• **Given instruction**:
Print each line of the listing once more, precisely as given.

[Dataset rows]
---*---
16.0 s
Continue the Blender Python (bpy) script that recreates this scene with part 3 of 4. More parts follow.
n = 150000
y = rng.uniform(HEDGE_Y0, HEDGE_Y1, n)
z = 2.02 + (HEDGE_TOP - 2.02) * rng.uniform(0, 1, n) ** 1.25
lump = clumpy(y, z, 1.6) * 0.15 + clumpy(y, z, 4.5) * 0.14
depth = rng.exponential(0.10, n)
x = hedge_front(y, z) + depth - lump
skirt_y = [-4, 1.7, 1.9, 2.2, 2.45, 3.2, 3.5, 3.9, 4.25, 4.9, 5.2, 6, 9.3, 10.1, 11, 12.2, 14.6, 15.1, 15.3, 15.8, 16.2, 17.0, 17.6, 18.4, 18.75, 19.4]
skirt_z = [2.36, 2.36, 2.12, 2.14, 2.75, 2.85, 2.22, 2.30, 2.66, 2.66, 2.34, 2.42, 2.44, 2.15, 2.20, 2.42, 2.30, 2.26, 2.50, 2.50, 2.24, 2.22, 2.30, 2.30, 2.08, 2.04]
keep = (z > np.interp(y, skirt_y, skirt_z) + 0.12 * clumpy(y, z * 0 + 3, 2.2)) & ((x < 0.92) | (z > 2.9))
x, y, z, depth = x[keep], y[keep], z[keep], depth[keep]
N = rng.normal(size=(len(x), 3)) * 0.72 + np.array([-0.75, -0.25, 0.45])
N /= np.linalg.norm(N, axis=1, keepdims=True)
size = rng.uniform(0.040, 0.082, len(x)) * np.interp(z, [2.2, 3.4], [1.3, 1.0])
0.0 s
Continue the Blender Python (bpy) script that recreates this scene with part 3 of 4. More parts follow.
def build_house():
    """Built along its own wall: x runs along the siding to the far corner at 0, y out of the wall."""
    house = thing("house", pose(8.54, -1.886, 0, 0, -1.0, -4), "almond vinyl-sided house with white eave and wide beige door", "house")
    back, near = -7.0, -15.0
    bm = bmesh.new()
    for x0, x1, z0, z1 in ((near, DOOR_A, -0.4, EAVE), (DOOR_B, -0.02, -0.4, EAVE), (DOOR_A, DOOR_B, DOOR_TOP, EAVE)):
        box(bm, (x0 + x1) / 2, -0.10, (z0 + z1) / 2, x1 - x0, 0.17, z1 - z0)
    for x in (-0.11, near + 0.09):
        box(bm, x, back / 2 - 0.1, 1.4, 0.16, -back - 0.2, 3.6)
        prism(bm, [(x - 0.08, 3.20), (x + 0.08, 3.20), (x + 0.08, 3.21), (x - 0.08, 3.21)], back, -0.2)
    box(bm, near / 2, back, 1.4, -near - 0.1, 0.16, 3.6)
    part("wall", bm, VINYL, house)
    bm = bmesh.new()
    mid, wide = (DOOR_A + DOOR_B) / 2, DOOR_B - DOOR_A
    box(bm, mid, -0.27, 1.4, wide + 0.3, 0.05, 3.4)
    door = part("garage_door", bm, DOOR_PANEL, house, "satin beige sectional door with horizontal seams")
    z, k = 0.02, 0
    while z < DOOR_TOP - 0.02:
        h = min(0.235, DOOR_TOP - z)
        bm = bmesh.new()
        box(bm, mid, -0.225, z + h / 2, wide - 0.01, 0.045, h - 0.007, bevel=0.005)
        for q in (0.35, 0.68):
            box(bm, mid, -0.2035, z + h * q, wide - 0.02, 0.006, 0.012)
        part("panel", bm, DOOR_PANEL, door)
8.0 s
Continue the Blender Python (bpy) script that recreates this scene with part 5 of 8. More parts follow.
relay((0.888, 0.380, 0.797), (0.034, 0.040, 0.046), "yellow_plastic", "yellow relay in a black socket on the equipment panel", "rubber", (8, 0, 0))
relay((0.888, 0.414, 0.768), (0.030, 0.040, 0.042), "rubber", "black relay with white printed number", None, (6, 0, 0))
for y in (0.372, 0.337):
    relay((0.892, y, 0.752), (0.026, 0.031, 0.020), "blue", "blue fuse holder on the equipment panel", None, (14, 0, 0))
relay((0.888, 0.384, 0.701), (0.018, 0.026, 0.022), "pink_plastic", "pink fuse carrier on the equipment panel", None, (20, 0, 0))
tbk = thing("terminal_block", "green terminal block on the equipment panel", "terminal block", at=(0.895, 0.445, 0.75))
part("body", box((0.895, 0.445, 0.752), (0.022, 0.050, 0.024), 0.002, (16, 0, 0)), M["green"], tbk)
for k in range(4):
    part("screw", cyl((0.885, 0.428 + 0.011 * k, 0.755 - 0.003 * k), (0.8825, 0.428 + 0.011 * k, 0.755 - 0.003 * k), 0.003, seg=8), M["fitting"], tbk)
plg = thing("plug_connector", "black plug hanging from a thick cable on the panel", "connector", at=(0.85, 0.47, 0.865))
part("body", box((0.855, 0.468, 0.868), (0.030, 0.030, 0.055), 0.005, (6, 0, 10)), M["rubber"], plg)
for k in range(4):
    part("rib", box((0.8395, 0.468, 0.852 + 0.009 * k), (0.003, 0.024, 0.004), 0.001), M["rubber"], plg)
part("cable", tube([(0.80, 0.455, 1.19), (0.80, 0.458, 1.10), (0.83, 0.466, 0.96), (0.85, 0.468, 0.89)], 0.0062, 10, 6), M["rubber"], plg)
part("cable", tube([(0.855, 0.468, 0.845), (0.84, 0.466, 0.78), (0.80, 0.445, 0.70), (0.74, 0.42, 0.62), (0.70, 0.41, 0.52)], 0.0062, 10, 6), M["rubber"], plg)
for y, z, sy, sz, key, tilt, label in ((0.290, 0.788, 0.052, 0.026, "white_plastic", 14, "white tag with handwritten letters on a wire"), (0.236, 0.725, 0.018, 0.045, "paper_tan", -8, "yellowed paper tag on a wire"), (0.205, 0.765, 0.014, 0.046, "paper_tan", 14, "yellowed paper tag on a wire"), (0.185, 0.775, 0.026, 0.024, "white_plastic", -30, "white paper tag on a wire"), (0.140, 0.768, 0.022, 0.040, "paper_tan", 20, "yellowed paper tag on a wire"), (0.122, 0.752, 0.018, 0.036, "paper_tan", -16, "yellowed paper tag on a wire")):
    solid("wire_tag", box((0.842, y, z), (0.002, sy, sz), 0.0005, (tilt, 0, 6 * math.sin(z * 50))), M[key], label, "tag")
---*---
• **Solution to the problem**:
16.0 s
Continue the Blender Python (bpy) script that recreates this scene with part 3 of 4. More parts follow.
n = 150000
y = rng.uniform(HEDGE_Y0, HEDGE_Y1, n)
z = 2.02 + (HEDGE_TOP - 2.02) * rng.uniform(0, 1, n) ** 1.25
lump = clumpy(y, z, 1.6) * 0.15 + clumpy(y, z, 4.5) * 0.14
depth = rng.exponential(0.10, n)
x = hedge_front(y, z) + depth - lump
skirt_y = [-4, 1.7, 1.9, 2.2, 2.45, 3.2, 3.5, 3.9, 4.25, 4.9, 5.2, 6, 9.3, 10.1, 11, 12.2, 14.6, 15.1, 15.3, 15.8, 16.2, 17.0, 17.6, 18.4, 18.75, 19.4]
skirt_z = [2.36, 2.36, 2.12, 2.14, 2.75, 2.85, 2.22, 2.30, 2.66, 2.66, 2.34, 2.42, 2.44, 2.15, 2.20, 2.42, 2.30, 2.26, 2.50, 2.50, 2.24, 2.22, 2.30, 2.30, 2.08, 2.04]
keep = (z > np.interp(y, skirt_y, skirt_z) + 0.12 * clumpy(y, z * 0 + 3, 2.2)) & ((x < 0.92) | (z > 2.9))
x, y, z, depth = x[keep], y[keep], z[keep], depth[keep]
N = rng.normal(size=(len(x), 3)) * 0.72 + np.array([-0.75, -0.25, 0.45])
N /= np.linalg.norm(N, axis=1, keepdims=True)
size = rng.uniform(0.040, 0.082, len(x)) * np.interp(z, [2.2, 3.4], [1.3, 1.0])
0.0 s
Continue the Blender Python (bpy) script that recreates this scene with part 3 of 4. More parts follow.
def build_house():
    """Built along its own wall: x runs along the siding to the far corner at 0, y out of the wall."""
    house = thing("house", pose(8.54, -1.886, 0, 0, -1.0, -4), "almond vinyl-sided house with white eave and wide beige door", "house")
    back, near = -7.0, -15.0
    bm = bmesh.new()
    for x0, x1, z0, z1 in ((near, DOOR_A, -0.4, EAVE), (DOOR_B, -0.02, -0.4, EAVE), (DOOR_A, DOOR_B, DOOR_TOP, EAVE)):
        box(bm, (x0 + x1) / 2, -0.10, (z0 + z1) / 2, x1 - x0, 0.17, z1 - z0)
    for x in (-0.11, near + 0.09):
        box(bm, x, back / 2 - 0.1, 1.4, 0.16, -back - 0.2, 3.6)
        prism(bm, [(x - 0.08, 3.20), (x + 0.08, 3.20), (x + 0.08, 3.21), (x - 0.08, 3.21)], back, -0.2)
    box(bm, near / 2, back, 1.4, -near - 0.1, 0.16, 3.6)
    part("wall", bm, VINYL, house)
    bm = bmesh.new()
    mid, wide = (DOOR_A + DOOR_B) / 2, DOOR_B - DOOR_A
    box(bm, mid, -0.27, 1.4, wide + 0.3, 0.05, 3.4)
    door = part("garage_door", bm, DOOR_PANEL, house, "satin beige sectional door with horizontal seams")
    z, k = 0.02, 0
    while z < DOOR_TOP - 0.02:
        h = min(0.235, DOOR_TOP - z)
        bm = bmesh.new()
        box(bm, mid, -0.225, z + h / 2, wide - 0.01, 0.045, h - 0.007, bevel=0.005)
        for q in (0.35, 0.68):
            box(bm, mid, -0.2035, z + h * q, wide - 0.02, 0.006, 0.012)
        part("panel", bm, DOOR_PANEL, door)
8.0 s
Continue the Blender Python (bpy) script that recreates this scene with part 5 of 8. More parts follow.
relay((0.888, 0.380, 0.797), (0.034, 0.040, 0.046), "yellow_plastic", "yellow relay in a black socket on the equipment panel", "rubber", (8, 0, 0))
relay((0.888, 0.414, 0.768), (0.030, 0.040, 0.042), "rubber", "black relay with white printed number", None, (6, 0, 0))
for y in (0.372, 0.337):
    relay((0.892, y, 0.752), (0.026, 0.031, 0.020), "blue", "blue fuse holder on the equipment panel", None, (14, 0, 0))
relay((0.888, 0.384, 0.701), (0.018, 0.026, 0.022), "pink_plastic", "pink fuse carrier on the equipment panel", None, (20, 0, 0))
tbk = thing("terminal_block", "green terminal block on the equipment panel", "terminal block", at=(0.895, 0.445, 0.75))
part("body", box((0.895, 0.445, 0.752), (0.022, 0.050, 0.024), 0.002, (16, 0, 0)), M["green"], tbk)
for k in range(4):
    part("screw", cyl((0.885, 0.428 + 0.011 * k, 0.755 - 0.003 * k), (0.8825, 0.428 + 0.011 * k, 0.755 - 0.003 * k), 0.003, seg=8), M["fitting"], tbk)
plg = thing("plug_connector", "black plug hanging from a thick cable on the panel", "connector", at=(0.85, 0.47, 0.865))
part("body", box((0.855, 0.468, 0.868), (0.030, 0.030, 0.055), 0.005, (6, 0, 10)), M["rubber"], plg)
for k in range(4):
    part("rib", box((0.8395, 0.468, 0.852 + 0.009 * k), (0.003, 0.024, 0.004), 0.001), M["rubber"], plg)
part("cable", tube([(0.80, 0.455, 1.19), (0.80, 0.458, 1.10), (0.83, 0.466, 0.96), (0.85, 0.468, 0.89)], 0.0062, 10, 6), M["rubber"], plg)
part("cable", tube([(0.855, 0.468, 0.845), (0.84, 0.466, 0.78), (0.80, 0.445, 0.70), (0.74, 0.42, 0.62), (0.70, 0.41, 0.52)], 0.0062, 10, 6), M["rubber"], plg)
for y, z, sy, sz, key, tilt, label in ((0.290, 0.788, 0.052, 0.026, "white_plastic", 14, "white tag with handwritten letters on a wire"), (0.236, 0.725, 0.018, 0.045, "paper_tan", -8, "yellowed paper tag on a wire"), (0.205, 0.765, 0.014, 0.046, "paper_tan", 14, "yellowed paper tag on a wire"), (0.185, 0.775, 0.026, 0.024, "white_plastic", -30, "white paper tag on a wire"), (0.140, 0.768, 0.022, 0.040, "paper_tan", 20, "yellowed paper tag on a wire"), (0.122, 0.752, 0.018, 0.036, "paper_tan", -16, "yellowed paper tag on a wire")):
    solid("wire_tag", box((0.842, y, z), (0.002, sy, sz), 0.0005, (tilt, 0, 6 * math.sin(z * 50))), M[key], label, "tag")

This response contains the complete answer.